I was talking with a buddy over lunch about the Model S, residual value and the battery. An ICE option's value at 100K miles and 8 years in service is determined mostly by the condition of the car. Were the scheduled maintenance items done on time (oil/other fluid changes)? Did the owner treat the car well? Is the interior/exterior in good condition? If the engine runs well then it would be reasonable to assume you can get another 50K out of it. In short, you can look at it and form a reasonable opinion based on condition and previous experience.
Barring any knock down drag out quality issues, the battery will be the 800lb gorilla when it comes time to sell the MS. So, what will happen with these packs?
Let's say Tesla sells 10k cars per year for the next four years. That's 40k cars and thus 40k batteries to contend with. There is a lot of financial incentive to have a well thought out cost effective service solution. That volume doubles at the end of the 85kw-hr battery's warranty period; an even bigger incentive.
Extracting from experience with memory (another fast moving expensive commodity), I would be willing to guess that Panasonic will increase capacity instead of decreasing cost. Looking at SD cards and USB drives, the trend seems to be to backfill with more capacity and maintain a minimum price point. There comes a price point where there is simply not enough money in building the singular item to build it. Call it a price floor for that item.
The cells used in the MS probably play by that same limitation.
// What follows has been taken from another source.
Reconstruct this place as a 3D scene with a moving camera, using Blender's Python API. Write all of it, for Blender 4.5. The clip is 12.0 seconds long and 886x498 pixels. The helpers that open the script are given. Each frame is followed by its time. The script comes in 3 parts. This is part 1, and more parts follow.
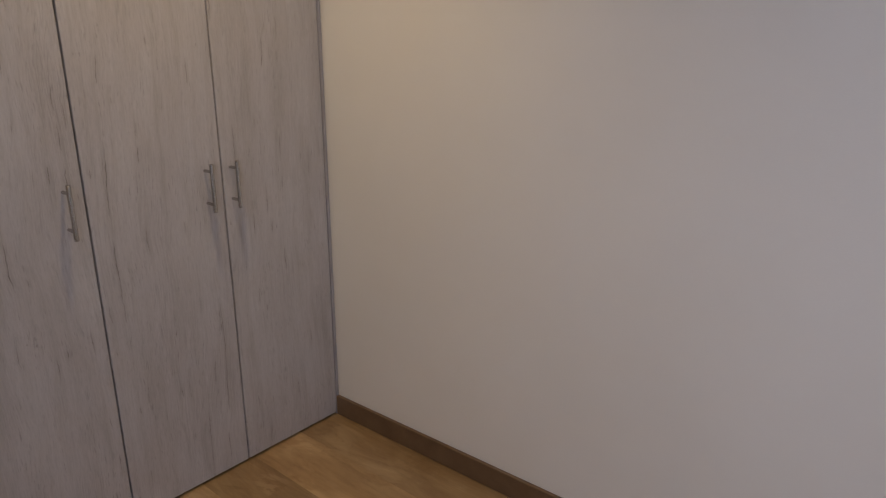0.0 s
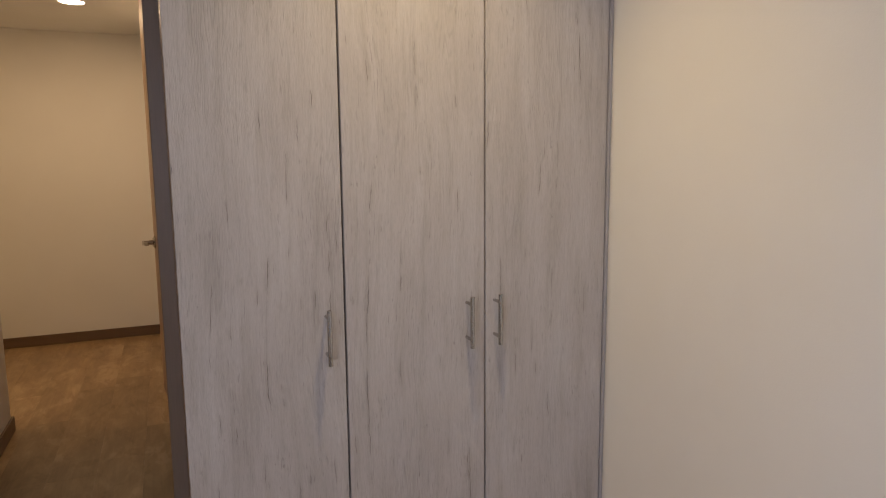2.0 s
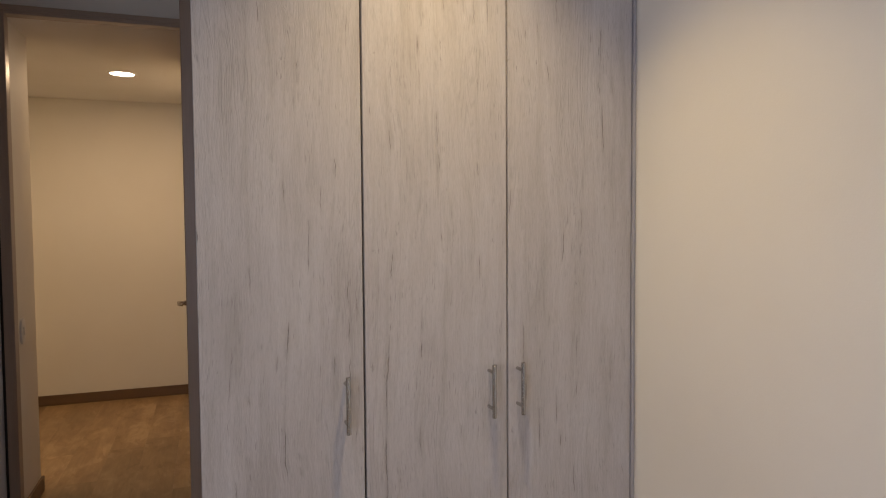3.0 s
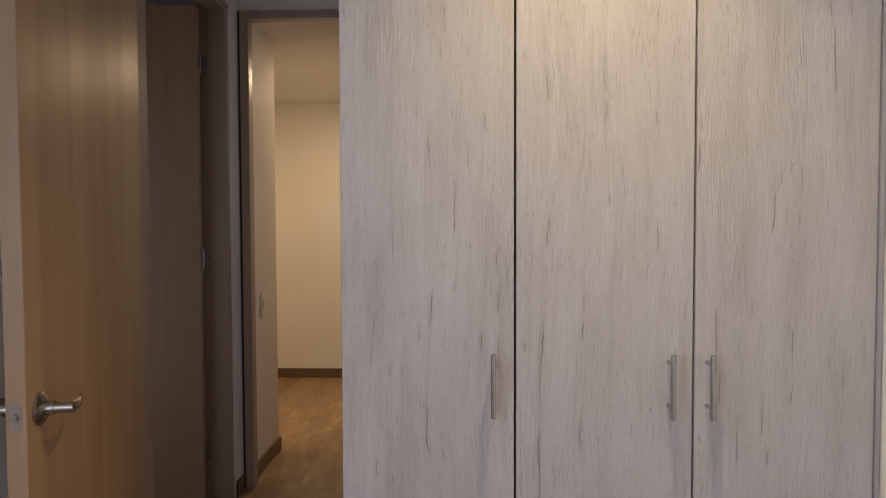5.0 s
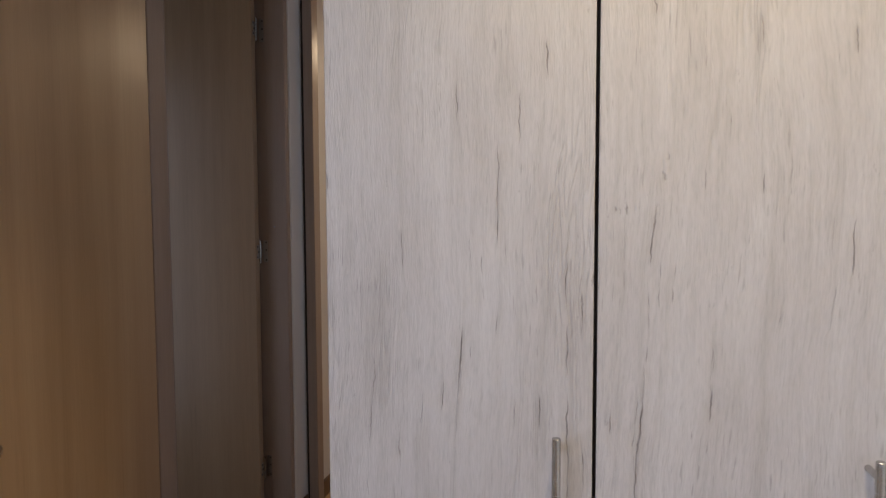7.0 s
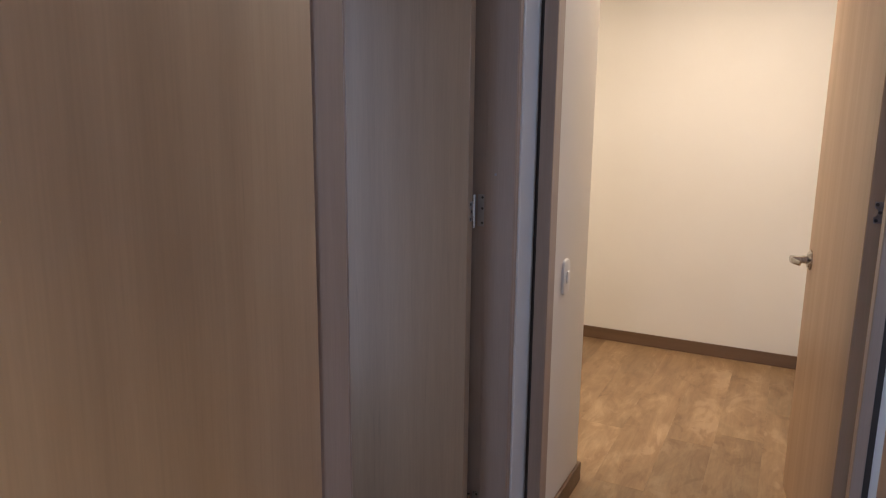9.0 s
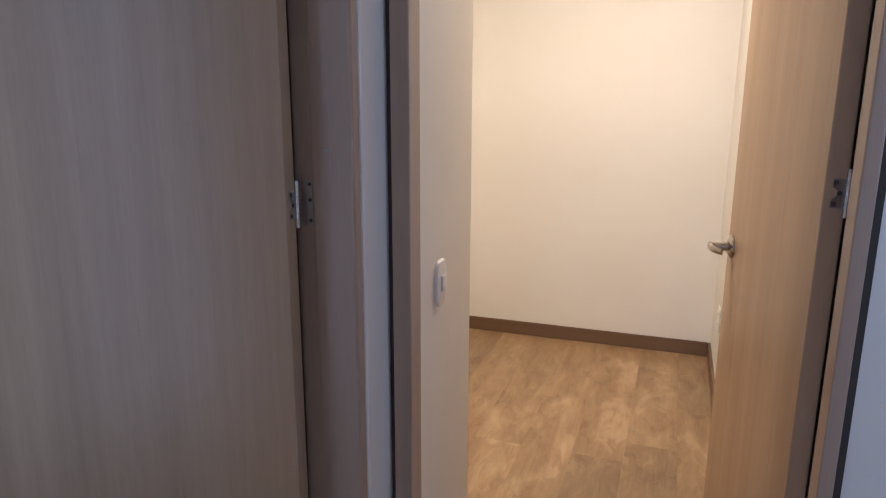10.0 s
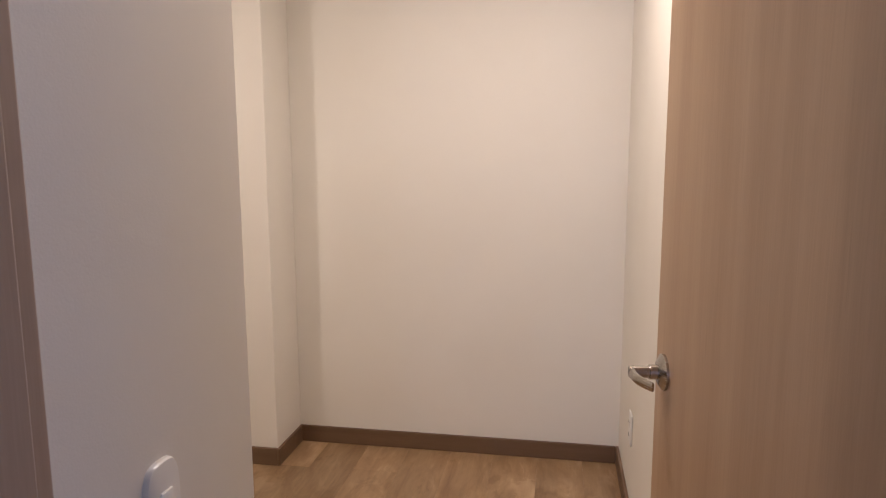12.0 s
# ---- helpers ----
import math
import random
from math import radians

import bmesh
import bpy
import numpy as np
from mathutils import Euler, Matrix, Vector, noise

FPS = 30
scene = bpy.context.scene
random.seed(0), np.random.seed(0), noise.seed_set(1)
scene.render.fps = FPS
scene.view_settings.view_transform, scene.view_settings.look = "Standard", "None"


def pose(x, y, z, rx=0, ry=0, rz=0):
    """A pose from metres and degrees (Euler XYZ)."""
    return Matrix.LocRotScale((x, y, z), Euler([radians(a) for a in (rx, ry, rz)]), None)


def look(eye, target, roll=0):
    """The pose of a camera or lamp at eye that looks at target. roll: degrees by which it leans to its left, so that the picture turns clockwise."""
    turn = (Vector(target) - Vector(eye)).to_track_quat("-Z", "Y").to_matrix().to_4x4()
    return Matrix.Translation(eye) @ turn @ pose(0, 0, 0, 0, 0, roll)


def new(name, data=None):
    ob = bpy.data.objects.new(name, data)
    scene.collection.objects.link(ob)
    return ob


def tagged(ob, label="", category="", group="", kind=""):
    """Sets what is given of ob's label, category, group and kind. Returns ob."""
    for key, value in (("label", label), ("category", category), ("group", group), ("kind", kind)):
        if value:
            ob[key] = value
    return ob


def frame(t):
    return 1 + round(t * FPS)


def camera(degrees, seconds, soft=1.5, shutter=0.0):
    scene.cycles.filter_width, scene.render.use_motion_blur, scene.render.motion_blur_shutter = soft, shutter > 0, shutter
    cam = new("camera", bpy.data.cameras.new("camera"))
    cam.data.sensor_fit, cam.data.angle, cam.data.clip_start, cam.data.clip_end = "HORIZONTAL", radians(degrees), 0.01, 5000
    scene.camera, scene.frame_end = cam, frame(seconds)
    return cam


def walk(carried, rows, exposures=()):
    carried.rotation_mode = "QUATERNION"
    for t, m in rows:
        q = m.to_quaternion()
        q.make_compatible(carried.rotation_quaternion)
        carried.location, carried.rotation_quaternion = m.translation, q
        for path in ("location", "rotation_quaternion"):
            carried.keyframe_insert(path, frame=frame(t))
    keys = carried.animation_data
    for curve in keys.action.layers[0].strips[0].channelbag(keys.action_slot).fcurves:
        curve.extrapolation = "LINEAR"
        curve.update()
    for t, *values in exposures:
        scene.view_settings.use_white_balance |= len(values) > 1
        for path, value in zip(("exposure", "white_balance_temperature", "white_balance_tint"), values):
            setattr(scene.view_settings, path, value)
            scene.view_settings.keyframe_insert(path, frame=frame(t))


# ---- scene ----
cam = camera(67.4, 12.0, soft=1.1, shutter=0.08)
PATH = [
    (0, (-1.431, -1.707, 1.323), (0.035, -0.482, 0.732), 0.2),
    (0.5, (-1.373, -1.621, 1.342), (-0.17, -0.133, 0.76), 0.5),
    (1, (-1.342, -1.523, 1.326), (-0.311, 0.124, 0.853), -0.1),
    (1.5, (-1.235, -1.548, 1.348), (-0.385, 0.222, 0.969), -0.3),
    (2, (-1.159, -1.571, 1.356), (-0.398, 0.259, 1.087), -0.5),
    (2.5, (-1.151, -1.583, 1.385), (-0.444, 0.28, 1.21), -0.4),
    (2.7, (-1.145, -1.592, 1.381), (-0.453, 0.28, 1.246), -0.4),
    (4.3, (-0.945, -1.446, 1.32), (-0.583, 0.521, 1.315), -0.6),
    (4.5, (-0.926, -1.453, 1.309), (-0.665, 0.53, 1.307), -0.6),
    (5, (-0.867, -1.439, 1.275), (-0.946, 0.558, 1.202), -0.2),
    (5.5, (-0.814, -1.343, 1.269), (-1.051, 0.64, 1.146), -0.1),
    (6, (-0.756, -1.224, 1.281), (-1.021, 0.755, 1.164), -0.0),
    (6.5, (-0.73, -1.062, 1.289), (-1.013, 0.914, 1.173), -0.0),
    (7, (-0.771, -0.895, 1.3), (-1.214, 1.051, 1.175), -0.2),
    (7.5, (-0.928, -0.715, 1.272), (-1.602, 1.164, 1.156), -0.2),
    (7.7, (-1.002, -0.642, 1.277), (-1.73, 1.218, 1.164), 0.3),
    (9.3, (-1.355, 0.046, 1.361), (-2.27, 1.779, 0.959), 0.4),
    (9.5, (-1.376, 0.148, 1.318), (-2.232, 1.909, 0.911), 0.3),
    (10, (-1.401, 0.45, 1.317), (-2.049, 2.292, 0.881), 0.2),
    (10.5, (-1.42, 0.683, 1.323), (-1.994, 2.549, 0.888), 0.1),
    (11, (-1.454, 0.933, 1.328), (-1.981, 2.82, 0.924), -0.1),
    (11.5, (-1.457, 1.106, 1.316), (-1.925, 3.025, 1.003), -0.2),
    (12, (-1.439, 1.241, 1.32), (-1.782, 3.192, 1.04), -0.2),
]
EXPOSURES = [(0, -0.84, 6750, 25), (1.0, -0.5, 6750, 24), (2.5, -0.36, 6620, 23), (4.5, -0.26, 6500, 22), (5.5, 0.19, 6080, 20), (7.7, 0.33, 5850, 19),
             (9.5, 1.1, 4990, 20), (11, 1.02, 5030, 21), (11.5, 0.83, 5100, 23), (12, 0.66, 4900, 25)]
walk(cam, [(t, look(eye, target, roll)) for t, eye, target, roll in PATH], EXPOSURES)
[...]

When you need battery service years down the road the cells used in your battery will probably not exist. Even if they did, there is a relative age difference between the replacement cells and those still in service in your pack. The capacity difference would be problematic. The solution will likely be to replace all the cells in the pack along with either re-flashing the firmware or simply upgrading the battery management boards to current production to match the new cells.
Circling back to the memory analogy, I suspect getting major battery work in the future will cost just as much as it does today. Capacity will go up but the car's internal charger will still only supply so much current thus charge times will go up proportionally with the increased range.
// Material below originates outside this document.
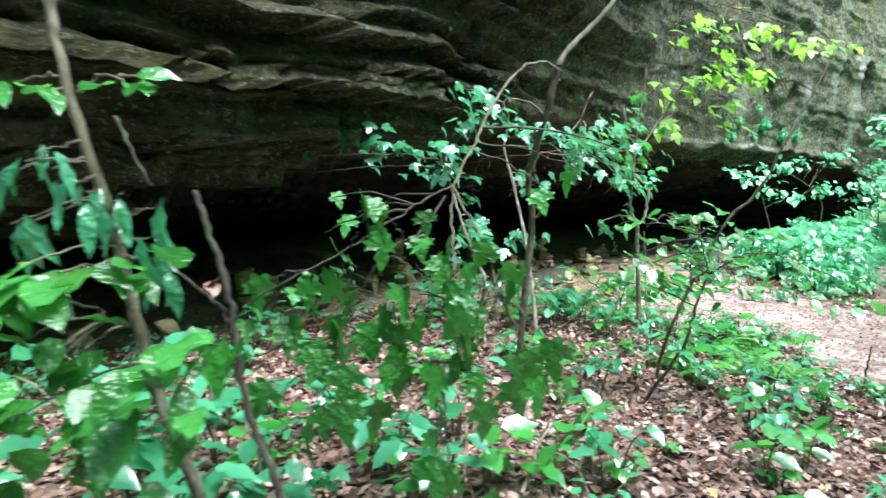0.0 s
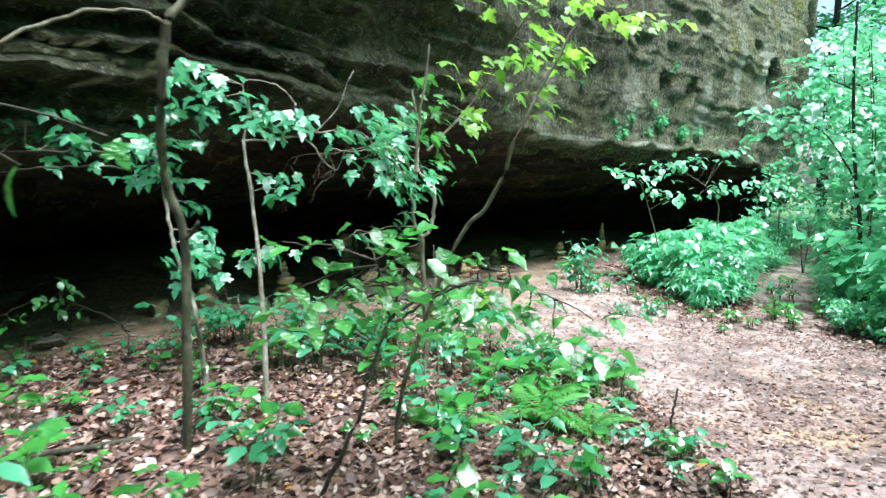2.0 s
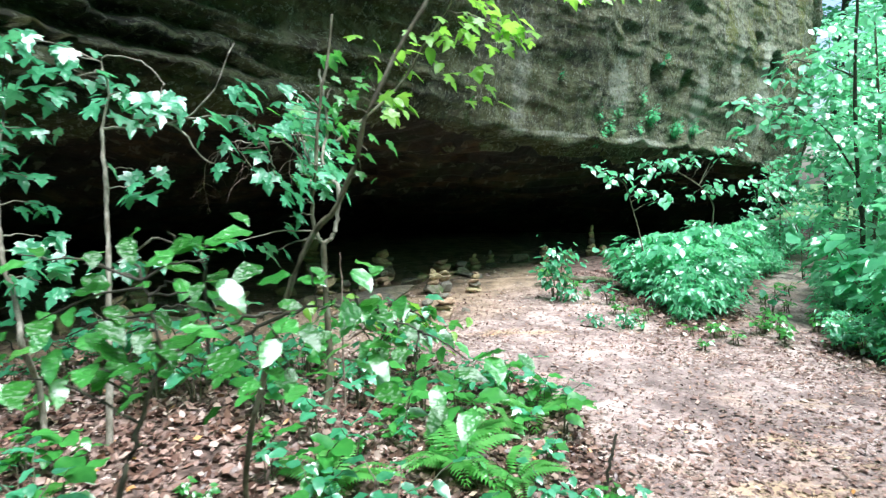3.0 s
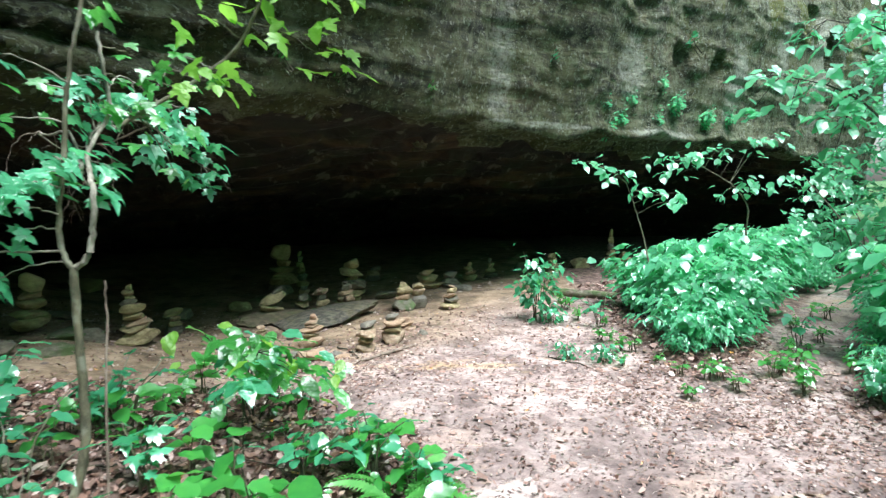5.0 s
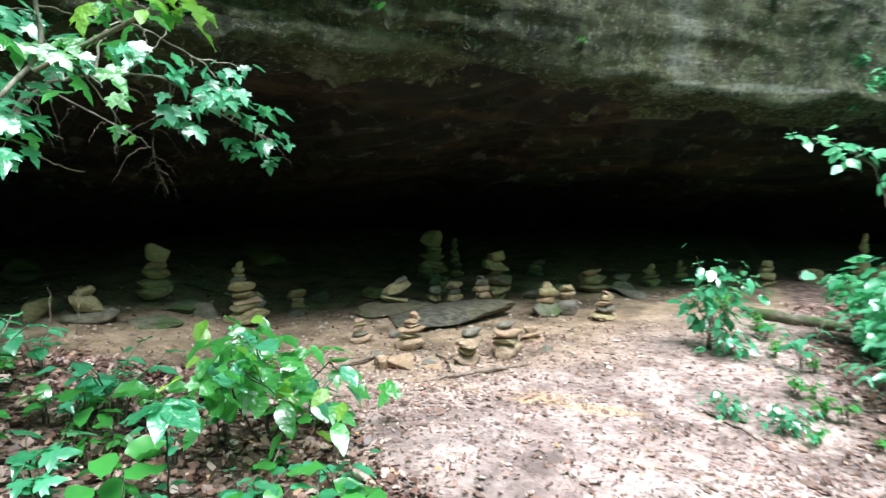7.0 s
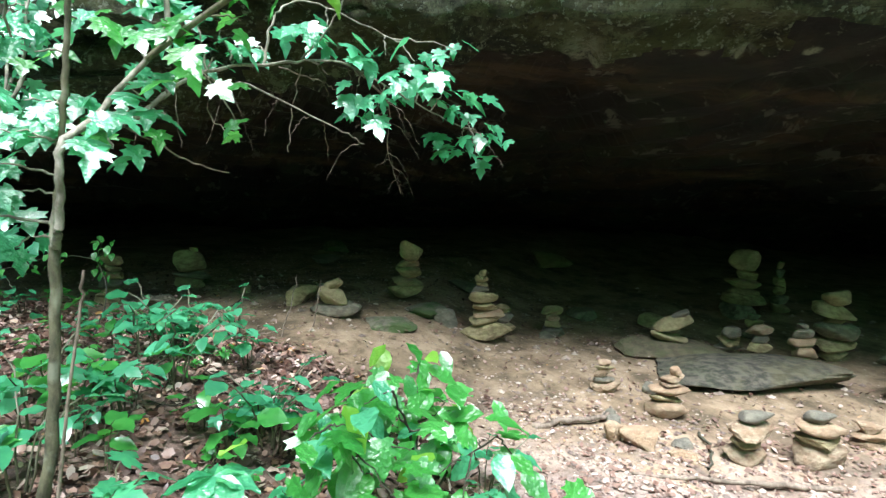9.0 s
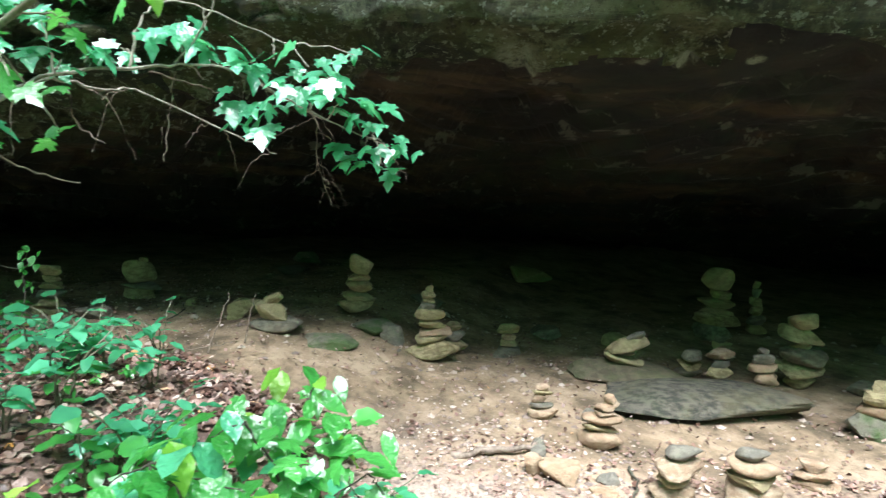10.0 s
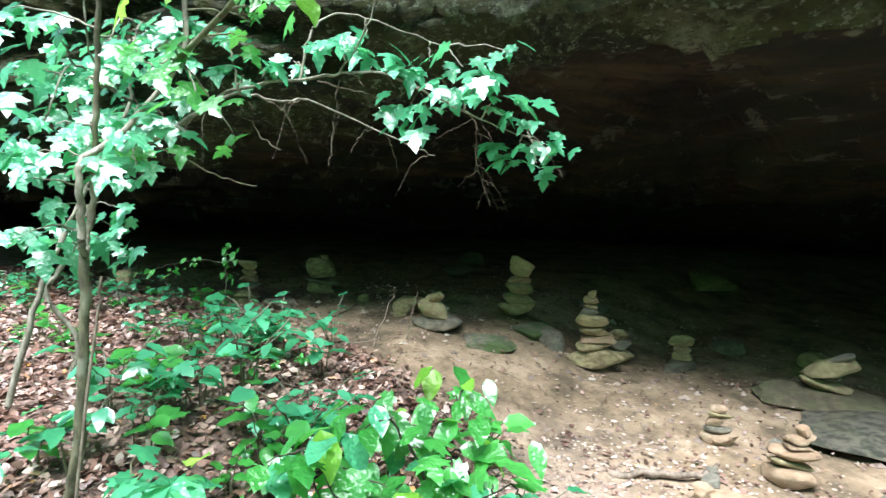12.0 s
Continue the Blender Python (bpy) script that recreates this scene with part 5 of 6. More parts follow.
foliage(root, cs, RB2_LEAVES, OVAL_LIT, 0.15, 11, 0.14, BARK, 19, tilt=(-50, 0), face=170, flat=0.4)
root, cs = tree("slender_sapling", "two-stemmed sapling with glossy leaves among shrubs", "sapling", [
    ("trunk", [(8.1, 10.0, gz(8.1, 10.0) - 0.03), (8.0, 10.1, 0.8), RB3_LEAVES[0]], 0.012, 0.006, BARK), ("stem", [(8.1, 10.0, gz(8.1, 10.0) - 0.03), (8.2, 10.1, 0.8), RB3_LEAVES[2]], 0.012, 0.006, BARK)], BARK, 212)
foliage(root, cs, RB3_LEAVES, OVAL_LIT, 0.15, 12, 0.16, BARK, 20, tilt=(-50, 0), face=170, flat=0.4)
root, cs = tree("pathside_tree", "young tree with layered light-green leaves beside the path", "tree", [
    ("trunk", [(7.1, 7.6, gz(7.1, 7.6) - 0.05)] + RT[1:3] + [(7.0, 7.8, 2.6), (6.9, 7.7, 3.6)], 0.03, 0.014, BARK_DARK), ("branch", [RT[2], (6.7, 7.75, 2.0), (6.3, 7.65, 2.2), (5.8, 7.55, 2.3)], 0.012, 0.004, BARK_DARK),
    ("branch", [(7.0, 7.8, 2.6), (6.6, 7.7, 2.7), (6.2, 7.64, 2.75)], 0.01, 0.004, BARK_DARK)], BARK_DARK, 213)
foliage(root, cs, RT_LEAVES, OVAL_LIT, 0.15, 9, 0.14, BARK_DARK, 21, tilt=(-50, 0), face=150, flat=0.4)
foliage(root, cs, RL_LEAVES, OVAL_LIT, 0.15, 9, 0.11, BARK_DARK, 22, tilt=(-50, 0), face=150, flat=0.4)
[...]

Ultimately this should put the MS' valuation squarely in the camp of aircraft evaluation. Airframes are reasonably stable once the initial new car smell depreciation is done. Most of the valuation process involves maintenance on the engines and where they are in their overhaul cycle. The same might be said for the battery. The real question for me is how the secondary market evolves when the two and three year old cars start to appear in numbers.
The above came from an hour long conversation with a buddy. I'd love to hear differing opinions.